The dynamics of scallop prices

By

Photo: NOAA file photo.

The scallop.

Photo: NOAA file photo.

It's a difficult way to make a living, but if you can survive the bed closures, scalloping is sometimes a lucrative business.

For fishermen, it keeps getting better and better. If you're a buyer or further down the distribution line, selling scallops is becoming increasingly hard.

Since the National Marine Fisheries started using rotating area closures to manage the fishery, the East Coast scallop fleet has been landing close to 60 million pounds of meat per year, a level that is at or near record historical highs. Over that same period, however, the average price paid to the boats has doubled from about $4 - $8 per pound.

One reason for the ballooning price of scallops is the steady growth of an export market, primarily to countries in the European Union. Over the past 10 years, U.S. exports of sea scallop meats have more than doubled from about 13 million pounds a year to almost 30 million pounds. Now that surging seafood demand in China has made that country a growing market for U.S. sea scallops, prices could head even higher.

On the import side, U.S. imports of sea scallops have declined about 50 percent over the past decade, another reason for the upward swing in prices. Supplies of sea scallops from Canada and Japan, the two main sources of sea scallops, have fallen from about 25 million pounds of meats to about 10 million pounds last year.

For buyers, over the past two years, the price of 20-30 count dry domestic scallops has risen from $8/lb. to $12/lb. That price might be killing sales; some restaurants have even taken it off their menus.

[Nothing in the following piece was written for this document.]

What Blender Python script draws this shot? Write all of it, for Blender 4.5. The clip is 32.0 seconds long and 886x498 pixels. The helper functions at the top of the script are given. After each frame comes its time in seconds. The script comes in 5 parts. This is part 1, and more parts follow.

U.S.scallops were overfished in the past, causing massive closures in the 1990s. Since then, some of the areas have been reopened to controlled fishing. Stocks have recovered following years of strict conservation measures, Sea scallops grow quickly and mature young, which makes them particularly resistant to fishing pressure.

Most sea scallops fished in the U.S. are collected from the sandy or cobbled ocean floor with dredges, trawls, or rakes. Dredging for sea scallops often levels structural marine habitat. Some sea scallop habitats in the U.S. have been closed to dredging for several years, which is helping them recover.

The dredges commonly used to harvest scallops along America's Atlantic coast can result in the bycatch of sea turtles and finfish such as yellowtail flounder, skates, and monkfish, according to the U.S. National Marine Fisheries Service. Bycatch can also include undersized scallops as well as bottom-dwelling species such as cod and monkfish. In the mid-Atlantic region, endangered sea turtles have been caught in scallop gear. A gear modification involving rock chains may reduce sea turtle interactions but more data is still needed to be sure, according to the Blue Ocean Institute. In New England, dredges are required to have a minimum ring size and minimum twine top mesh size to reduce the amount of groundfish and juvenile scallop bycatch. Those numbers keep changing in order to make sure overfishing does not occur.

The sea scallop fishery in the U.S. now has maximum fishing days per year, rotating area closures to help stocks regenerate, and has regulated equipment to encourage sea scallop abundance. The risk to sea turtles is being addressed through restrictions on the number of fishing trips, according to the U.S. National Marine Fisheries Service. The NMFS also reported that NOAA Fisheries Service is collaborating with the fishing industry on the testing a new design of scallop dredges, including the feasibility of turtle extruder devices for scallop trawls. In Peru, where sea scallops are hand-collected by divers, there are few regulations and little enforcement to protect the stocks.